Michael Denning '76 named new Montgomery Fellow

by Charles Chen | 8/16/19 3:05am

This Wednesday, the newest Montgomery fellow Michael Denning ’76 arrived on campus to present at the two-day “Reflections on the Afterlives of 1969” Conference. Denning is a professor of English and American studies at Yale University and will be on campus for the duration of the conference. He is the first of a group of prominent alumni the Montgomery program is bringing to campus for the College’s 250th anniversary, music professor and director of the Montgomery Fellows Program Steve Swayne said.

According to English professor Donald Pease, the conference will deal with how social movements of 1969 pertain to the modern day. Pease is one of the organizers of the conference and was also one of the nominators who submitted Denning as a potential Montgomery Fellow, he said. 

“The work that [Denning] did on the cultural front from the late 1930s to the beginnings of World War II has become a model for scholars across the planet,” Pease said in an interview with the Dartmouth.

In his nominating letter for Denning, Pease wrote that Denning has published a number of books that significantly influenced the field of American Studies. He added that Denning simultaneously constructed a “center of critical interdisciplinary innovation” in his department at Yale University. 

Denning presented Thursday morning on the writings of Antonio Gramsci, an Italian Marxist philosopher, that were highly influential to the protests and movements of the late 1960s.

“Gramsci’s work on the nature of the political party came to a tension around the world in the 1960s and 70s,” Denning said in an interview before the conference began. “Social movements on the left have generally not taken the form of political parties, and Gramsci has some quite interesting issues to raise about how we think about organizing.”

According to Denning, the conference was triggered by a rethinking of the student protests of the late sixties on campus at Dartmouth. 

“When I arrived on campus in 1972, this did not seem like the most radical campus,” Denning said. “Right now, with new forms of organizing and political figures emerging like [Alexandria Ocasio Cortez] coming out of New York and the Bernie Sanders campaign, it seems like a moment to rethink what we mean by organizing.”

Denning comes after George Yancy, the previous Montgomery Fellow, who arrived on campus in early July. 

While Yancy was on campus only about a month, Swayne said the fellows brought by the program can stay for any amount of time: “8 hours, 8 days, or 8 weeks.” Denning, for example, will only be on campus for the conference, but, according to Swayne, the program hopes to be able to secure his return for a longer period of time in the future.
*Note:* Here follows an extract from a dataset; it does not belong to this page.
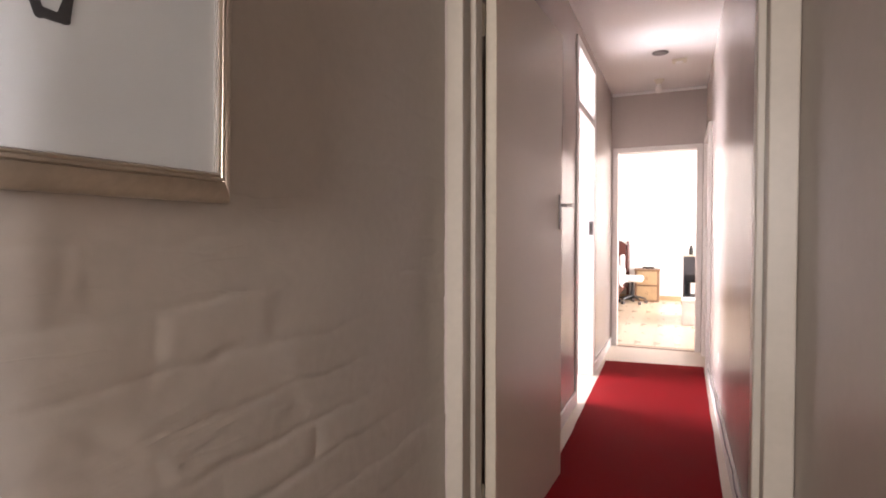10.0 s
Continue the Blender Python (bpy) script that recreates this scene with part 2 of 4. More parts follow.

According to Swayne, the list of alumni invited to return to campus under the auspices of the program includes former secretary of the treasury Hank Paulson ’68, who is scheduled to come in January, and author Louise Erdrich ’76, who is scheduled to come in May. 

“One of the charges I was given was to see how the Montgomery program could interface with prominent alumni at Dartmouth,” Swayne said.

In addition, this spring the program will welcome back former Kosovo president Atifete Jahjaga, who was in residence during the summer of 2016.

After Denning’s departure, the next Montgomery Fellows will be the married couple Christine and Frido Mann . This fall, Frido Mann is the grandson of German novelist Thomas Mann, and Christine Mann is the daughter of German physicist and Nobel laureate Werner Heisenberg. Swayne said they will arrive on campus this fall and plan to speak about democracy and the crises facing governments today.

 According to Swayne, the Montgomery program is looking to bring in more individuals in conjunction with student input. He cited the comedian Trevor Noah as an example of the kind of person that the program would consider seeking out. Another goal of the program is to increase the diversity within the group of fellows, Swayne said. 

“I’ve been here 20 years now and the student body has become increasingly diverse, and I feel that the Montgomery program needs to represent that as well,” he said. “My tenure as Montgomery fellows program director will be a success if I bring in fellows who speak to all corners of this academic community.”

After being named the interim director of the Montgomery program in December of 2018, Swayne said he became the new program director July 1st this year.